# Task statement:
Whenever a line below holds the word "with", copy that line.
START
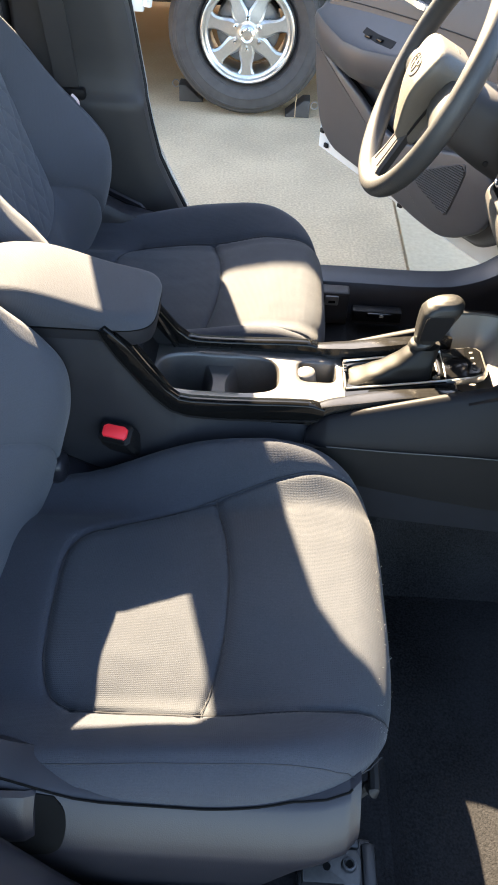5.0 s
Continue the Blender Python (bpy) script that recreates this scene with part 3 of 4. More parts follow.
def seat():
    s = thing("front_seat", (0, 0, 0), "charcoal cloth front car seat with quilted backrest", "car seat", "front seats")
    # cushion
    seam_out = curve2([(-0.150, -0.160), (-0.08, -0.165), (0.02, -0.167), (0.12, -0.166), (0.235, -0.158)], 12)
    seam_in = curve2([(-0.15, 0.115), (-0.08, 0.145), (0.0, 0.168), (0.08, 0.186), (0.15, 0.196), (0.20, 0.192)], 14)
    cross = curve2([(0.0, 0.168), (0.018, 0.10), (0.027, 0.03), (0.027, -0.05), (0.018, -0.12), (0.004, -0.166)], 16)
    rear = curve2([(-0.15, 0.115), (-0.185, 0.095), (-0.203, 0.05), (-0.200, -0.05), (-0.194, -0.105), (-0.178, -0.143), (-0.150, -0.160)], 24)
    low = curve2([(-0.26, -0.236), (-0.1, -0.243), (0.05, -0.244), (0.17, -0.236), (0.215, -0.20)], 14)
    def h(x, y):
        z = 0.462 + 0.066 * (1 - 0.12 * ramp01(x, 0.06, 0.2)) * ramp01(abs(y), 0.14, 0.24) + 0.034 * ramp01(x, -0.02, 0.14) * (1 - 0.5 * ramp01(abs(y), 0.13, 0.23))
        z += 0.010 * (1 - min(1, (y / 0.16) ** 2)) * ramp01(x, -0.26, -0.12) * (1 - ramp01(x, 0.03, 0.12))
        z -= (0.085 if y > 0 else 0.042) * ramp01(-x, -0.02, 0.24) * ramp01(abs(y), 0.09, 0.26)
        return z + 0.0012 * noise.noise(Vector((x * 14, y * 14, 0.3))) + 0.0006 * noise.noise(Vector((x * 40, y * 40, 1.3)))
    def narrow(x):
        return 1 - 0.03 * ramp01(x, 0.0, 0.25) - 0.05 * ramp01(-x, 0.06, 0.28)
    seams = (seam_out, seam_in, cross, rear)
    skin = Pillow(-0.073, 0.0, 0.312, 0.270, 4.1, h, 0.388, 0.17, seams, narrow, 0.008, 0.004)
    bm = skin.mesh(170, 170, bulge=0.006)
    for v in bm.verts:
        if v.co.y < -0.12:
            v.co.z = max(v.co.z, 0.388 + 0.086 * ramp01(-v.co.y, 0.12, 0.2))
    rnd = random.Random(5)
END
# Complete response:
Continue the Blender Python (bpy) script that recreates this scene with part 3 of 4. More parts follow.
    s = thing("front_seat", (0, 0, 0), "charcoal cloth front car seat with quilted backrest", "car seat", "front seats")